A trust can offer an efficient and flexible way to ensure that your assets are preserved and objectively managed and controlled by appointed trustees in the best interest of your beneficiaries.

Each person's needs are unique and so trusts are generally planned to meet the specific requirements of the individual.

What is a Trust?

Trust is a legal agreement between an owner of an asset and trustees. Based on the terms of this agreement the trustees administer the trusts assets with the necessary care to benefit the beneficiaries.

The protection of your loved ones financial interest is extremely important in the planning of your estate.

You want to be sure that your family especially minors will be looked after and that your estate and income tax obligations are kept as low as possible so that your beneficiaries can enjoy the full benefit of your estate.

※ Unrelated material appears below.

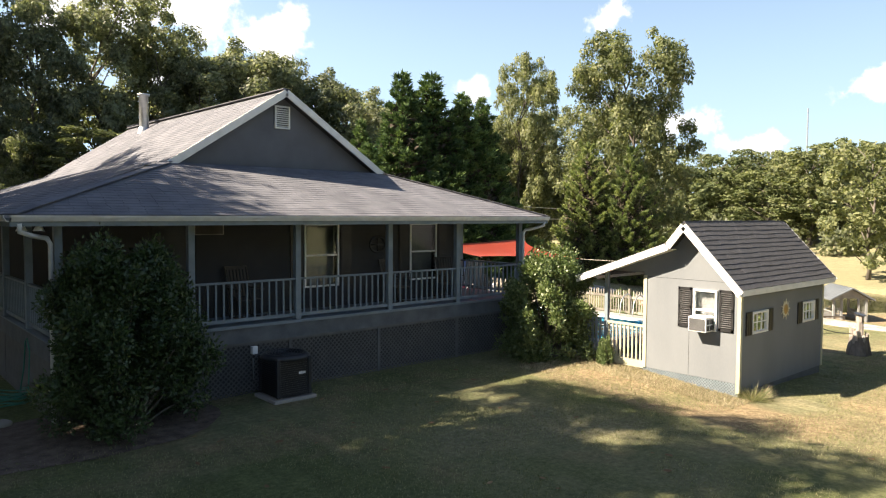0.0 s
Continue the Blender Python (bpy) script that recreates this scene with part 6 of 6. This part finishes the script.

You can read more here on the Types of Trusts.

Who needs a Trust?


If a minor is an heir to an estate where there is no will, or if there is a will but no trust clause, the inheritance must be paid into the Guardian’s fund of the Master of the High Court. The same happens in the event of a minor being the beneficiary to the death benefits of a policy

People who cannot take care of their own affairs

Where people are unable to take care of their own affairs owing to physical or mental conditions, their assets must be placed under the protection of a curator. The Master of the High Court will give permission for all expenses, as well as, the types of investments to be made.

Other instances where a trust can be used very effectively

  • Where there are indivisible assets
  • Certain assets owing to the natural circumstances may not be transferred to more than one person.
  • To save tax

Estate Duty

When estate duty assets are transferred to a trust. they no longer form part of your own estate. This means that all growth in the assets occur in the trust, and not in your own estate, which affect tax saving in the long term.

Capital Gains Tax (CGT)

Although capital gains tax is higher in a trust, it is an excellent estate planning instrument. There are ways of deferring the capital gains tax on a trust asset to the trust beneficiaries, so that capital gains tax is levied at an individual rate.

Income Tax

If non-allocated income is capitalised in a trust, the trust will pay income tax at the present rate of 41%. All income paid out to income beneficiaries will be taxable in their hands at their normal income tax rate.

If your assets grow faster than inflation

Certain investments such as shares unit trusts and market related policies have the potential to grow faster than inflation. If you retain these assets in your own hands they could attract estate duty. Preferably, such assets should be in a trust, effectively keeping the growth out of your own estate.

If your family composition is complex

If you're divorced or you wish to keep certain assets in your family, this could complicate inheritances and make your wall very complex to administer, resulting in unnecessary delays in settling your estate.

To protect assets

A trust can be structured in such a way that it does not vest in your hands and therefore does not form part of your estate. In the event of your insolvency, creditors cannot lay claim to these assets.